--- Start ---

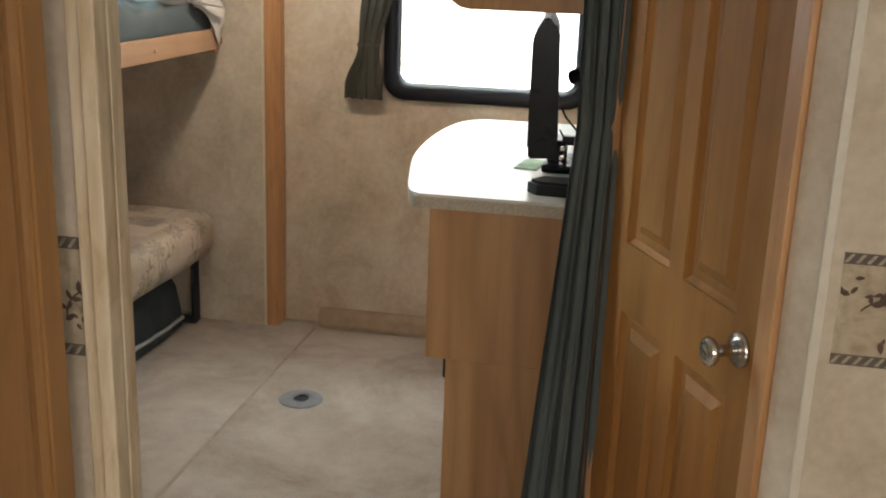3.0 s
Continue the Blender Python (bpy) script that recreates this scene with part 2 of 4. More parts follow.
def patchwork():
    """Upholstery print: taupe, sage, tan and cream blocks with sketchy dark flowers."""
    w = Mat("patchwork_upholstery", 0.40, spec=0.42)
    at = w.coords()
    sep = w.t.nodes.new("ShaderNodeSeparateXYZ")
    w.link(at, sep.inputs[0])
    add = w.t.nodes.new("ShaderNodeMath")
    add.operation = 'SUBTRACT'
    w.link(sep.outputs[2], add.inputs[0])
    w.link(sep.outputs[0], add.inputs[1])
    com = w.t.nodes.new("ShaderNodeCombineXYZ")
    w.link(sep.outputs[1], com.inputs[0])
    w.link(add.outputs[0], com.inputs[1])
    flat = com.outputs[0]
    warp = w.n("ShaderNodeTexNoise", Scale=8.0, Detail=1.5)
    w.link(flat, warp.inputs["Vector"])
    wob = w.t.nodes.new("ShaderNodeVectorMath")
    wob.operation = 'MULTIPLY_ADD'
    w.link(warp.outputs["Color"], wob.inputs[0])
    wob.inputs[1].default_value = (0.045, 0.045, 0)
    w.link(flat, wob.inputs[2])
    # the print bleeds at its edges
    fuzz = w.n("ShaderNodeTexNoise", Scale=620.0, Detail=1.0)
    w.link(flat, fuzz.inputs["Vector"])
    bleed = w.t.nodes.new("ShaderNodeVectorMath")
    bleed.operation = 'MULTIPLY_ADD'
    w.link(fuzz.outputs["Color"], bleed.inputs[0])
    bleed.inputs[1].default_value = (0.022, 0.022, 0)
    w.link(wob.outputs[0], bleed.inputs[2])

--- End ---

→ **Task brief**:
Using the data above, write out every line exactly, leaving the images behind.

→ **Result for this exercise**:
3.0 s
Continue the Blender Python (bpy) script that recreates this scene with part 2 of 4. More parts follow.
def patchwork():
    """Upholstery print: taupe, sage, tan and cream blocks with sketchy dark flowers."""
    w = Mat("patchwork_upholstery", 0.40, spec=0.42)
    at = w.coords()
    sep = w.t.nodes.new("ShaderNodeSeparateXYZ")
    w.link(at, sep.inputs[0])
    add = w.t.nodes.new("ShaderNodeMath")
    add.operation = 'SUBTRACT'
    w.link(sep.outputs[2], add.inputs[0])
    w.link(sep.outputs[0], add.inputs[1])
    com = w.t.nodes.new("ShaderNodeCombineXYZ")
    w.link(sep.outputs[1], com.inputs[0])
    w.link(add.outputs[0], com.inputs[1])
    flat = com.outputs[0]
    warp = w.n("ShaderNodeTexNoise", Scale=8.0, Detail=1.5)
    w.link(flat, warp.inputs["Vector"])
    wob = w.t.nodes.new("ShaderNodeVectorMath")
    wob.operation = 'MULTIPLY_ADD'
    w.link(warp.outputs["Color"], wob.inputs[0])
    wob.inputs[1].default_value = (0.045, 0.045, 0)
    w.link(flat, wob.inputs[2])
    # the print bleeds at its edges
    fuzz = w.n("ShaderNodeTexNoise", Scale=620.0, Detail=1.0)
    w.link(flat, fuzz.inputs["Vector"])
    bleed = w.t.nodes.new("ShaderNodeVectorMath")
    bleed.operation = 'MULTIPLY_ADD'
    w.link(fuzz.outputs["Color"], bleed.inputs[0])
    bleed.inputs[1].default_value = (0.022, 0.022, 0)
    w.link(wob.outputs[0], bleed.inputs[2])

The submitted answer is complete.